“Quer pasticciaccio brutto de via Merulana” di Carlo Emilio Gadda (Adelphi)

“Quer pasticciaccio brutto de via Merulana” di Carlo Emilio Gadda (1957)

“Quer pasticciaccio brutto de via Merulana” è un romanzo di Carlo Emilio Gadda apparso in rivista nel 1946 e nel 1957 in volume, ampliato, per Garzanti. Oggi è pubblicato da Adelphi. Nel 1959 è diventato un film dalla sceneggiatura approvata dall’autore, “Un maledetto imbroglio”, diretto da Pietro Germi.

Ho letto questo libro perché scelto per il mese di febbraio dal gruppo di lettura “Sulla traccia di Angela” della biblioteca di Pescara “Di Giampaolo”. Il 21 maggio ricorre il cinquantenario della morte di Carlo Emilio Gadda, avvenuta nel 1973.

Cos’è “Quer pasticciaccio brutto de via Merulana”

Questo romanzo nasce come un giallo, ma di fatto non termina, tanto che per la trasposizione cinematografica si è dovuto trovare a forza un colpevole. Pietro Citati, nella raccolta di saggi e articoli “La malattia dell’infinito” (Mondadori 2010), ricorda come lo scrittore avesse pronto un secondo volume, mai uscito e forse esistente in manoscritto chissà dove, e che odiasse la parola “fine” messa dall’editore.

Al centro della trama c’è un omicidio in via Merulana, preceduto da una rapina in un appartamento che forse è collegata e forse no. Il romanzo ruota intorno ai gioielli spariti dalla casa dell’assassinata e agli indiziati. E, sorprendentemente, anche al tema della maternità negata.

Punti di debolezza

Mentre ascoltavo “Quer pasticciaccio brutto de via Merulana”, nonostante l’interpretazione magnifica di Fabrizio Gifuni, mi è stato chiaro che non è un libro da leggere per scoprire il colpevole.

Solo i più bravi riusciranno a seguire la trama; gli altri dovranno accettare di perdersi.

È un perdersi leopardiano, in cui le armi della comprensione andranno deposte per far sì che i flutti delle parole sommergano il lettore, riempiendolo di stupore.

“A ora a ora un torracchio impreveduto sulla groppa del tumulo a scrutare e a riconoscere chi da molti mesi non passa, oggi sì.

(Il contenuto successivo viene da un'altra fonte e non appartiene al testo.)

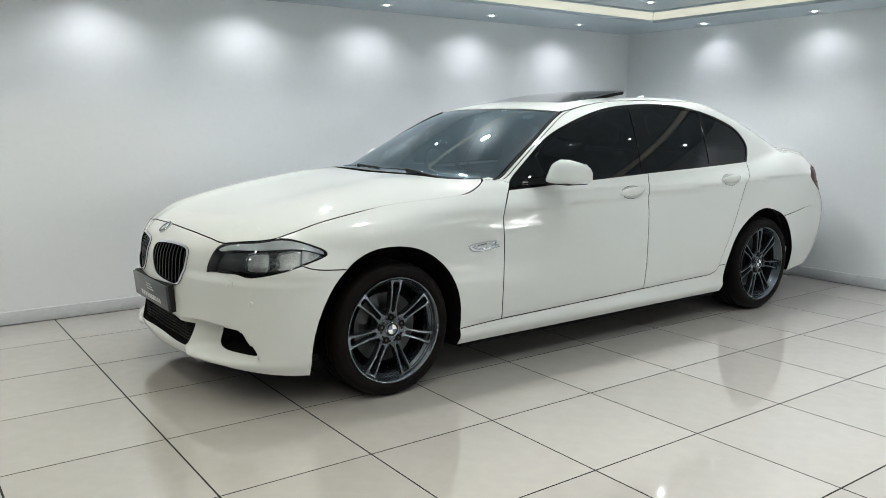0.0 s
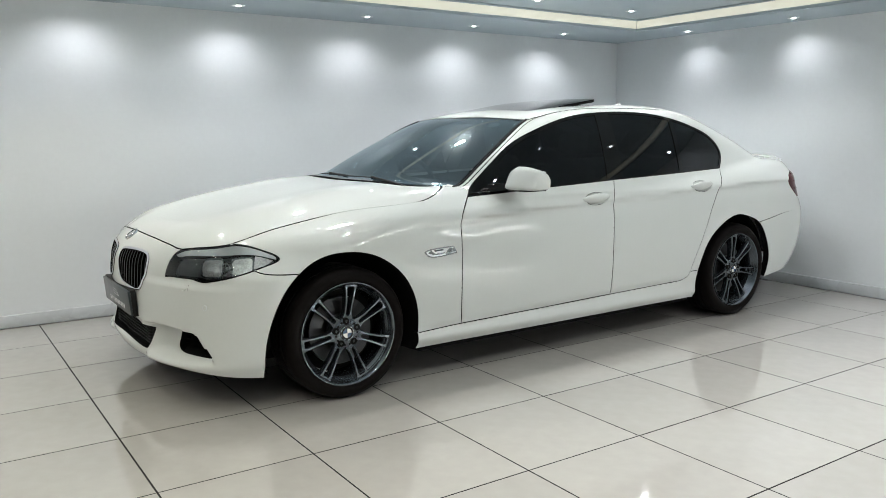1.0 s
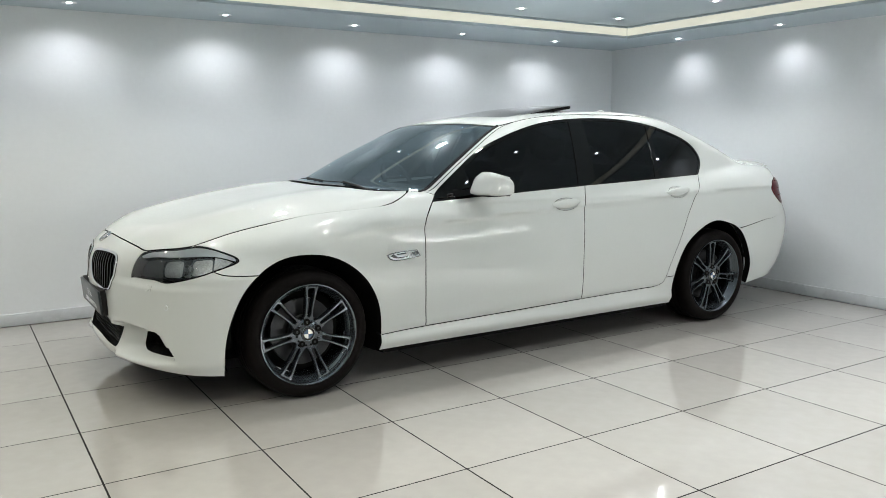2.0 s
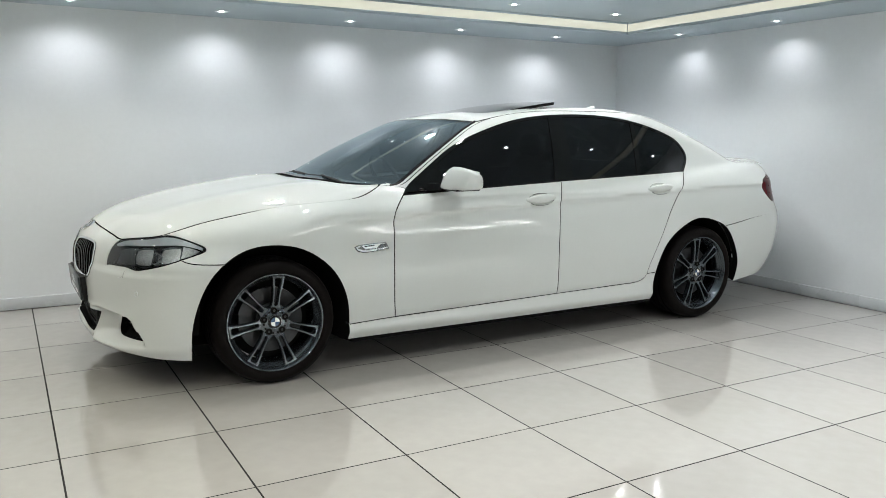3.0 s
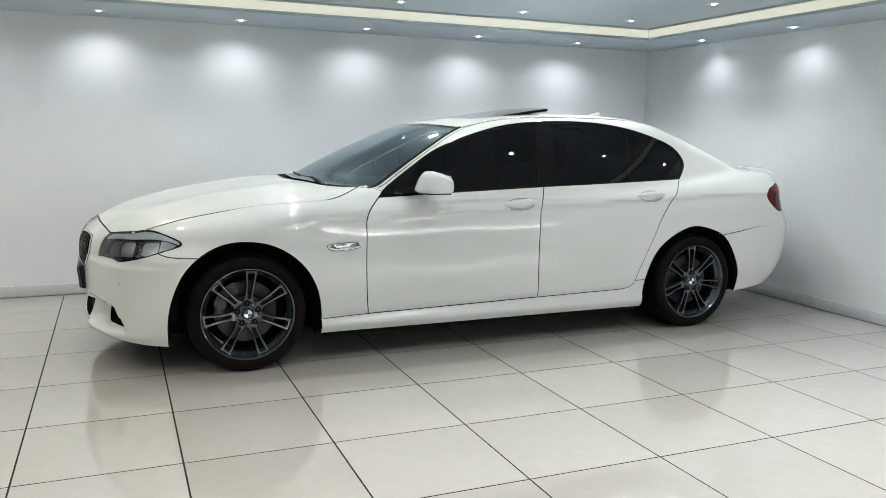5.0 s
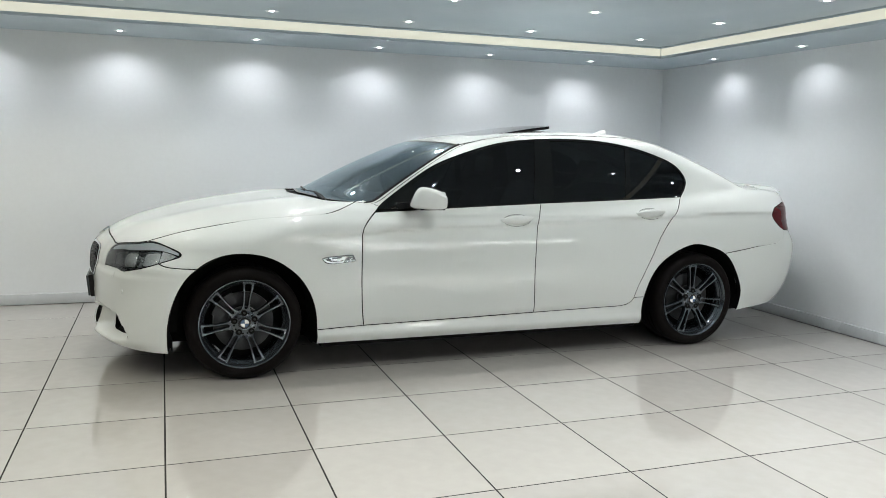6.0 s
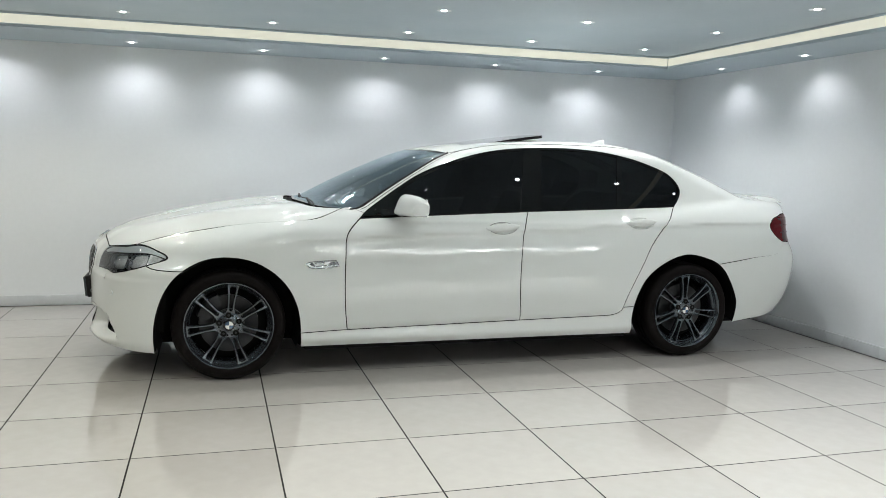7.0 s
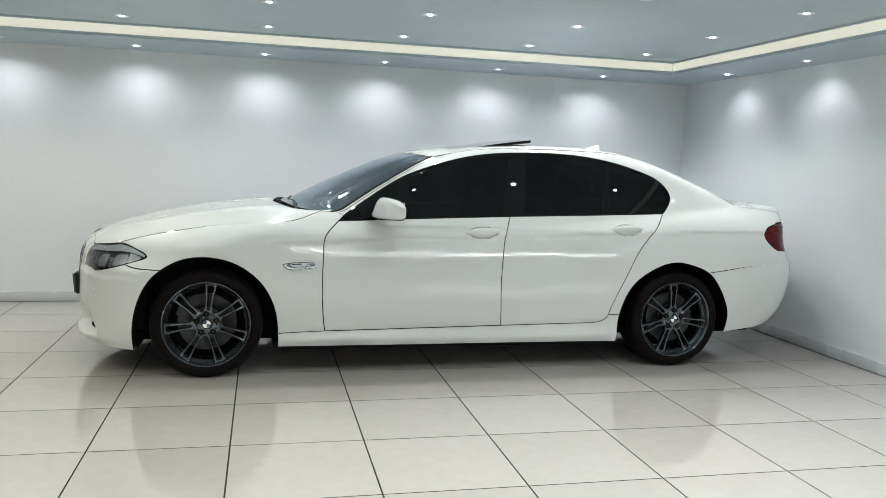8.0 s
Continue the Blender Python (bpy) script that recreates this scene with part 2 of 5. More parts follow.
spot.energy, spot.spot_size, spot.spot_blend, spot.shadow_soft_size, spot.color = WALL_SPOT, radians(140), 0.92, 0.012, (0.965, 0.95, 1.0)
part("bulb", spot, lamp, at=pose(0, 0, -0.012, 6))
for k in range(-7, 3):
    if k != 0:
        copy_thing(lamp, pose(1.32 + 0.995 * k, 1.25, SOFFIT))
east_spot = spot.copy()
east_spot.energy = WALL_SPOT * 0.62
for k in range(8):
    made = copy_thing(lamp, pose(4.11, 0.54 - 1.0 * k, SOFFIT, 0, 0, -90))
    for o in made.children:
        if o.type == "LIGHT":
            o.data, o.matrix_basis = east_spot, pose(0, 0, -0.012, -2)
room_spot = bpy.data.lights.new("room_bulb", "SPOT")
room_spot.energy, room_spot.spot_size, room_spot.spot_blend, room_spot.shadow_soft_size, room_spot.color = ROOM_SPOT, radians(98), 0.8, 0.018, (0.995, 0.985, 0.985)
inner = thing("downlight", "small round recessed downlight glowing in the ceiling", "downlight", "ceiling downlights", pose(1.34, 0.48, RAISED))
for o in lamp.children:
    part(o.name.split(".")[0], room_spot if o.data == spot else o.data, inner, at=pose(0, 0, -0.012) if o.data == spot else o.matrix_basis)
def room_bulb(i, j):
    """The bulb for one place of the grid: strength tuned by row and column to balance the light, warmer towards the
    west.
    """
    b = room_spot.copy()
    b.energy = ROOM_SPOT * (0.98, 0.90, 0.42, 1.35, 1.28, 1.18, 1.08)[j] * (0.74 if i <= -2 else 0.9 if i <= 0 else 1.18)
    b.color = (1.0, 0.945, 0.835) if i <= -2 else room_spot.color
    if i <= -2 and j in (1, 2):
        b.energy *= 0.75
    if j <= 1:
        b.shadow_soft_size = 0.045
    if j <= 1 or (i <= -3 and j <= 3):
        b.spot_size, b.spot_blend = radians(126), 0.5
    return b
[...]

Col tetto d’un piovente solo, come un berretto sugli occhi, i muri abbruciati dall’astate senza scampo, scialbati dalle brode di libeccio, rasciugati dalla solitudine”

Il punto non è tanto il romanaccio, quanto la capacità esplosiva con cui Gadda sembra inventare, partorire, allevare e uccidere nuove parole e nuove espressioni. Spesso sembra applicare all’italiano lo “shift” inglese, che permette di partire da un’unica matrice e farne sostantivo, verbo, aggettivo, participio presente e – alla fine – quello che si vuole.

“Il mondo delle cosiddette verità, filosofò, non è che un contesto di favole, di brutti sogni, al che soltanto la fumea dei sogni e delle favole può aver nome verità ed è su delle povere foglie la carezza di luce”.

Lo stile di Carlo Emilio Gadda è più che ricercato: è apparentemente impossibile. È in grado di disegnare arabeschi difficilissimi da seguire, che spazientiscono e inducono a rinunciare.

Però, però, però…

L’ascolto dell’audiolibro per me è stato fondamentale: mi ha permesso di andare oltre la trama e apprezzare questo libro per la forza del linguaggio.

Il bello è che Pietro Citati ricorda un Carlo Emilio Gadda amante della conversazione semplice, assolutamente non ricercata:

“Mi piaceva moltissimo ascoltarlo. Parlava con quella nobile semplicità, quella sovrana chiarezza, quella complessa sobrietà (…) con cui parlavano Manzoni e Leopardi, secondo l’antica tradizione italiana. Non era mai difficile o pomposo: non ricercava acutezze; solo, talvolta, qualche parola di origine scientifica o qualche qualche metafora. Il ritmo delle frasi era lento, grave e posato”

Una volta accettato di rinunciare a seguire la trama, ho potuto apprezzare la forza di questo romanzo, che risiede nei personaggi. Hanno una fortissima presenza scenica, carnale e profonda. Più di tutti mi ha colpito lo spazio dedicato a Zamira. La donna è descritta, a partire dal suo odore, come una creatura selvatica e povera, totalmente alla mercé delle persone e del sistema, tanto che persino chi la sta interrogando si permette, a un certo punto, di toccarla.

“Quer pasticciaccio brutto de via Merulana” è un romanzo che piacerà agli amanti della scrittura pirotecnica.